COLLECTED DATA:
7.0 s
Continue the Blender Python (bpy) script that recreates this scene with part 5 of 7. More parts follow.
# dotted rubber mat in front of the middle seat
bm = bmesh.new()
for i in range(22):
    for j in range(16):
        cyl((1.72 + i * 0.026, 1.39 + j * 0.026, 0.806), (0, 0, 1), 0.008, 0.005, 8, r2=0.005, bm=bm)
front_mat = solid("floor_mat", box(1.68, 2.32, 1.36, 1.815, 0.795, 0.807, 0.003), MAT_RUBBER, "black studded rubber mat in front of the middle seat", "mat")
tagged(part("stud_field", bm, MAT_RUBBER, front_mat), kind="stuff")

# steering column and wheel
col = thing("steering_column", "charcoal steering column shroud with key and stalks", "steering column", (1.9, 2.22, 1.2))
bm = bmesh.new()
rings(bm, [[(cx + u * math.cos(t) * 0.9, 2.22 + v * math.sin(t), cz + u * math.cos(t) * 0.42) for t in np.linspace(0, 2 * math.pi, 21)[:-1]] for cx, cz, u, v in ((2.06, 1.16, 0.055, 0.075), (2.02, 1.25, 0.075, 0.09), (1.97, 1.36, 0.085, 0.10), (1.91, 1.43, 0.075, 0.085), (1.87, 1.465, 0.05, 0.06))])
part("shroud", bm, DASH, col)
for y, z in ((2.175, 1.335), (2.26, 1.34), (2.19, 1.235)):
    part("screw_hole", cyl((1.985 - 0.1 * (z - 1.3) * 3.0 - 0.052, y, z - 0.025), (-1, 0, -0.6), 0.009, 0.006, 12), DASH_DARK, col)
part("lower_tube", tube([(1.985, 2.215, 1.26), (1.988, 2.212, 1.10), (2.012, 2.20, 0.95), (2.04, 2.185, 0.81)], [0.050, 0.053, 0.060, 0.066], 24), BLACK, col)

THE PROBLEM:
Write out all the data again, exactly as it appears.

SOLUTION TO THIS PROBLEM:
7.0 s
Continue the Blender Python (bpy) script that recreates this scene with part 5 of 7. More parts follow.
# dotted rubber mat in front of the middle seat
bm = bmesh.new()
for i in range(22):
    for j in range(16):
        cyl((1.72 + i * 0.026, 1.39 + j * 0.026, 0.806), (0, 0, 1), 0.008, 0.005, 8, r2=0.005, bm=bm)
front_mat = solid("floor_mat", box(1.68, 2.32, 1.36, 1.815, 0.795, 0.807, 0.003), MAT_RUBBER, "black studded rubber mat in front of the middle seat", "mat")
tagged(part("stud_field", bm, MAT_RUBBER, front_mat), kind="stuff")

# steering column and wheel
col = thing("steering_column", "charcoal steering column shroud with key and stalks", "steering column", (1.9, 2.22, 1.2))
bm = bmesh.new()
rings(bm, [[(cx + u * math.cos(t) * 0.9, 2.22 + v * math.sin(t), cz + u * math.cos(t) * 0.42) for t in np.linspace(0, 2 * math.pi, 21)[:-1]] for cx, cz, u, v in ((2.06, 1.16, 0.055, 0.075), (2.02, 1.25, 0.075, 0.09), (1.97, 1.36, 0.085, 0.10), (1.91, 1.43, 0.075, 0.085), (1.87, 1.465, 0.05, 0.06))])
part("shroud", bm, DASH, col)
for y, z in ((2.175, 1.335), (2.26, 1.34), (2.19, 1.235)):
    part("screw_hole", cyl((1.985 - 0.1 * (z - 1.3) * 3.0 - 0.052, y, z - 0.025), (-1, 0, -0.6), 0.009, 0.006, 12), DASH_DARK, col)
part("lower_tube", tube([(1.985, 2.215, 1.26), (1.988, 2.212, 1.10), (2.012, 2.20, 0.95), (2.04, 2.185, 0.81)], [0.050, 0.053, 0.060, 0.066], 24), BLACK, col)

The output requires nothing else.